Exercises from phase II are continued with the addition of more aggressive progressions such as perturbation training exercises. These exercises are progressed from submaximal to maximal, slow to fast, and known (proactive) to unknown (reactive) patterns. At approximately week 24, low intensity agility drills may be initiated. Exercises such as controlled acceleration and deceleration, slideboard, and jumping rope form the foundation of these exercises.114, 129
A combination of concentric and eccentric exercises should be included in the rehabilitation because most functional activities use both modes of muscle actions. To improve muscular power, the patient exercises at fast speeds with maximum effort activities. Progression may include faster speed isokinetic training and functional training activities using more dynamic exercises, such as low intensity plyometric exercises.114
Neuromuscular reactive training is important to provide dynamic stability of the knee. Development of normal functional patterns is one of the goals of the training program. During this phase, the primary motor learning responses re-develop and activities progress from a conscious to an unconscious level where the responses occur automatically. Primary muscles involved in the compensatory patterns (quadriceps, hamstrings, and gastrocnemius muscles) following ACL injuries are important in helping the patient return to various activities.159–163 Therefore, a patient with a MKLI may also need to rely on some of these compensatory patterns to create the dynamic stability for the knee. However, because of the complexity of the MKLI, differences exist in the way the patients are going to compensate to provide dynamic knee stability. Consequently, as previously discussed, the rehabilitation program needs to be customized to each individual patient.114
A functional testing algorithm (FTA) is used to evaluate and progress a patient through the rehabilitation program. This phase focuses on the last few stages of the exercise progression continuum. The details and specific criteria are described by Davies and Zillmer.163 The FTA progresses the athlete through a series of stages, with each one becoming progressively more difficult. The patient must pass through each stage in a systematic process in order to progress to higher levels of functional activities.
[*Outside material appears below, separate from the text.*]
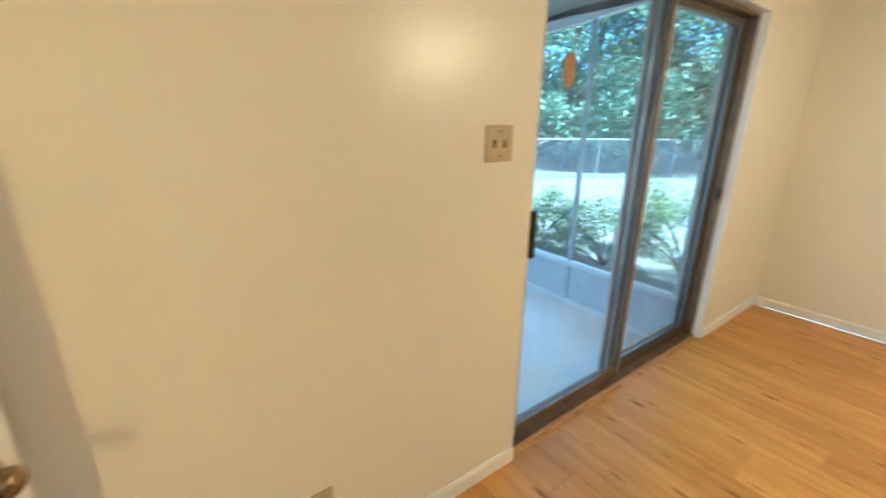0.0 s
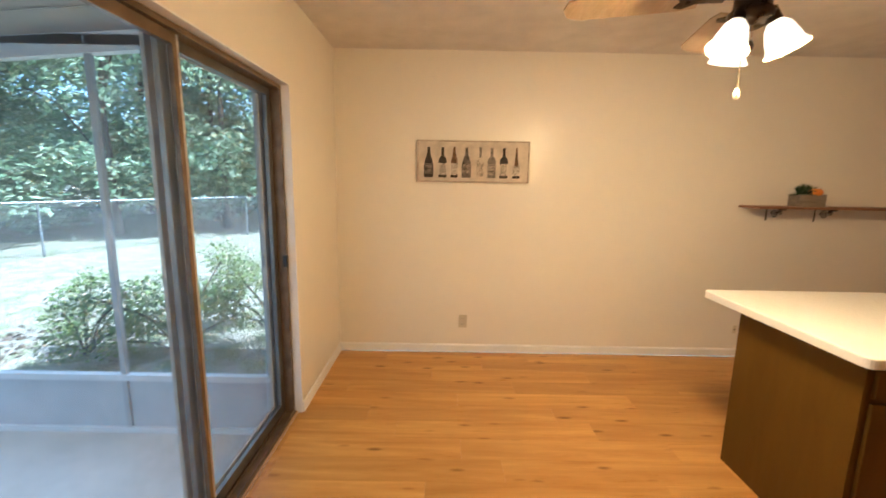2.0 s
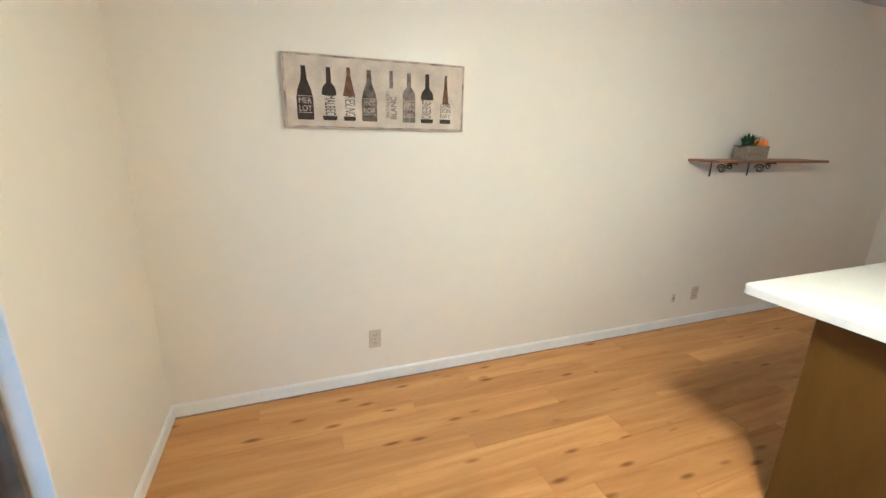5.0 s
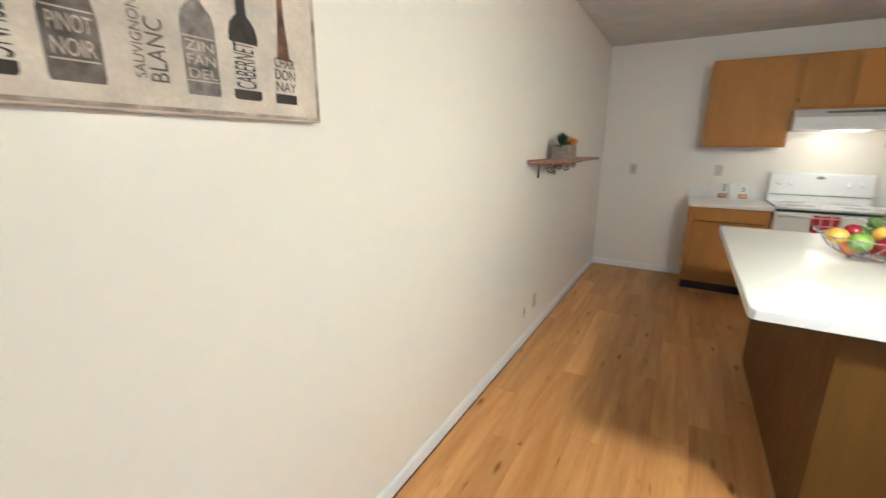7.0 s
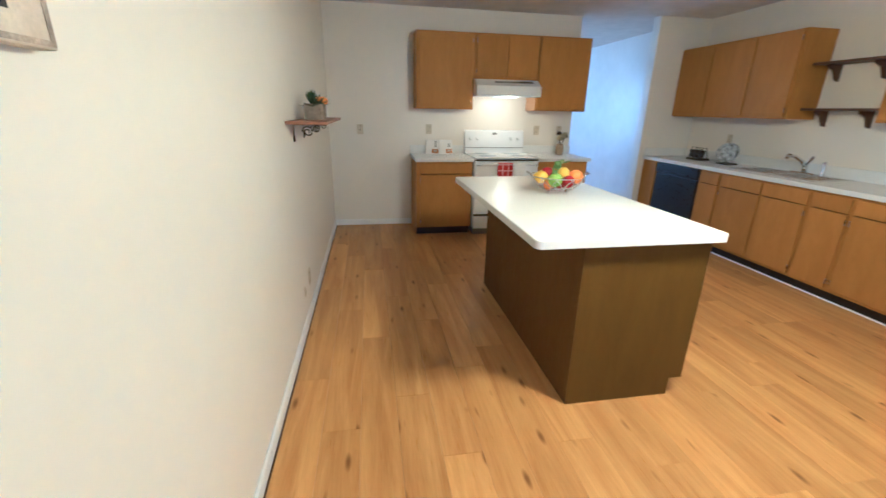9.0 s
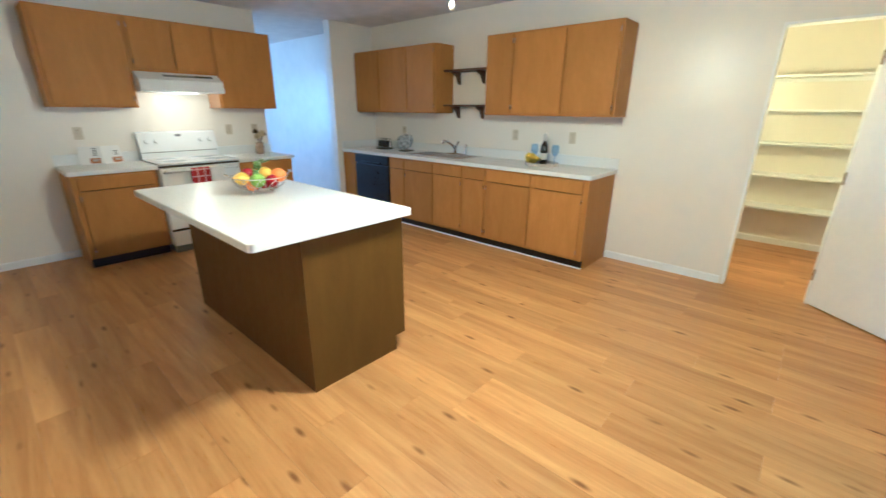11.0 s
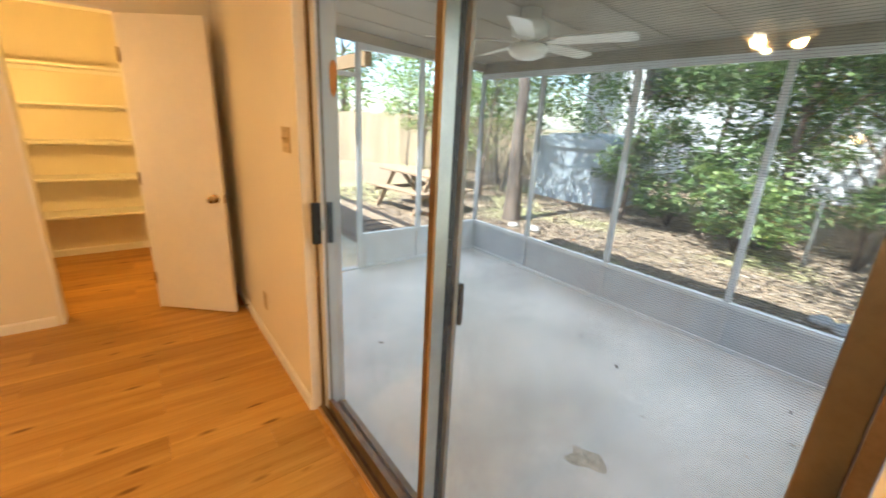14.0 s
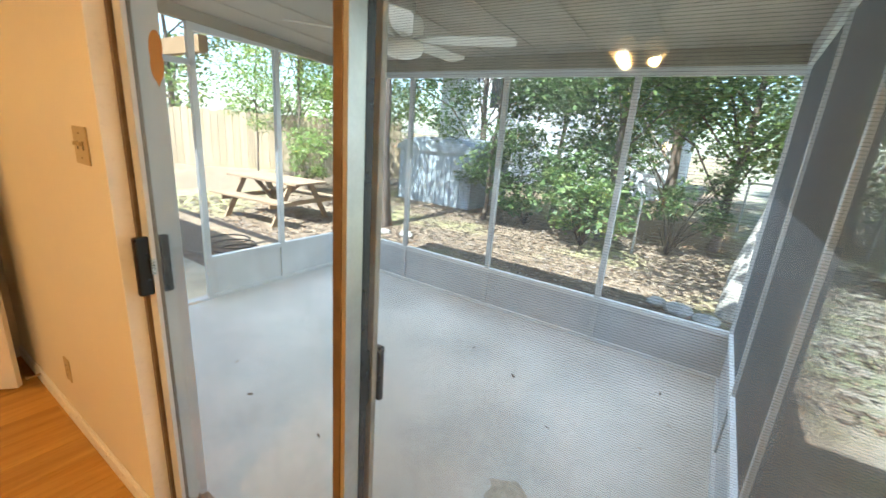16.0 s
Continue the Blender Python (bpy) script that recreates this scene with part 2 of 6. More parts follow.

If the patient fails a test of the FTA, the rehabilitation program is then focused upon that area until the deficit is adequately addressed.114
No randomized controlled trial studies exist regarding the optimum surgical and rehabilitation guidelines for a patient following MLKI. Furthermore, these studies would be difficult considering the complexity and uniqueness of each MLKI. Both surgery and rehabilitation are customized to meet the particular need of each patient with a MLKI. Guidelines regarding mechanisms and classifications of injuries, surgical procedures, and limited evidence-based literature on rehabilitation combined with our empirically based experience with patients with MLKI have been presented.